WHAT YOU NEED TO DO -
Pull out every line below holding the word "with".

SOURCE EXCERPT -

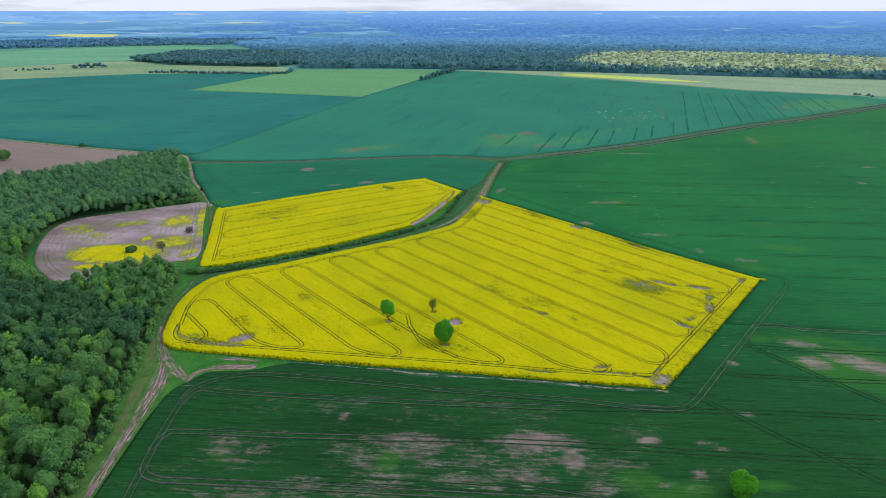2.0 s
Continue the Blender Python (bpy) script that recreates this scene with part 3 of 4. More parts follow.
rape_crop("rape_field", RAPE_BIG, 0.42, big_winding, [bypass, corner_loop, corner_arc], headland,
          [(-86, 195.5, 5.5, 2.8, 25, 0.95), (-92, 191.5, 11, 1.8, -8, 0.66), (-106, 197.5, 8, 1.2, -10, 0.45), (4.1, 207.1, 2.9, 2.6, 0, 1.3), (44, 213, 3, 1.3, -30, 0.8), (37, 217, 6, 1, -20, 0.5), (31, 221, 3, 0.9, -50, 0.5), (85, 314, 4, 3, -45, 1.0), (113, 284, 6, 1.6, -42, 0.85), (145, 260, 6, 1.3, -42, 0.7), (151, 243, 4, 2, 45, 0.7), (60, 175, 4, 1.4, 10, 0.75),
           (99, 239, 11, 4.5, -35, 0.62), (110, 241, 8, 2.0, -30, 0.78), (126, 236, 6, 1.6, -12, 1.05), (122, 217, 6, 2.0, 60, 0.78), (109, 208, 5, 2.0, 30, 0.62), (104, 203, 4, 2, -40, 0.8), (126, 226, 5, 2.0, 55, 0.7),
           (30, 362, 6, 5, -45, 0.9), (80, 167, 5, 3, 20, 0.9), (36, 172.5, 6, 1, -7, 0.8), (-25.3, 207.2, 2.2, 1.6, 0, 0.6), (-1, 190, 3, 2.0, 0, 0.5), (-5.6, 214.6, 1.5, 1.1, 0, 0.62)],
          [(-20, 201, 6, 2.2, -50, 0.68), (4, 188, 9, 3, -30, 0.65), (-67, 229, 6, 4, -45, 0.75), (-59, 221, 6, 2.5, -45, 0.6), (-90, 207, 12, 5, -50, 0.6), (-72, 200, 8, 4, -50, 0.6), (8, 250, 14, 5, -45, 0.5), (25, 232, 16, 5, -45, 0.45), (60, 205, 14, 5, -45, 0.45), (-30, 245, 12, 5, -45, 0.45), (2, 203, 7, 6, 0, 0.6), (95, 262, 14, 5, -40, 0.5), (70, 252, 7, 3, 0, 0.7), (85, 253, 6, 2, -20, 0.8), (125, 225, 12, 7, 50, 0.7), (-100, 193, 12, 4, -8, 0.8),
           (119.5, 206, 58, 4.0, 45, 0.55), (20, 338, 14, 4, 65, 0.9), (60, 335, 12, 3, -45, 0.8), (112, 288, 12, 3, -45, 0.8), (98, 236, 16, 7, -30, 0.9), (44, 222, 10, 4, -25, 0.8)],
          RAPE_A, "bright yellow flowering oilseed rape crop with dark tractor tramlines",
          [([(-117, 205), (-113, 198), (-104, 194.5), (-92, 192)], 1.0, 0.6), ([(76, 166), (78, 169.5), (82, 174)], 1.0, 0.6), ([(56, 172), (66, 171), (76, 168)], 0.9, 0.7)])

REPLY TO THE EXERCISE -
Continue the Blender Python (bpy) script that recreates this scene with part 3 of 4. More parts follow.
          RAPE_A, "bright yellow flowering oilseed rape crop with dark tractor tramlines",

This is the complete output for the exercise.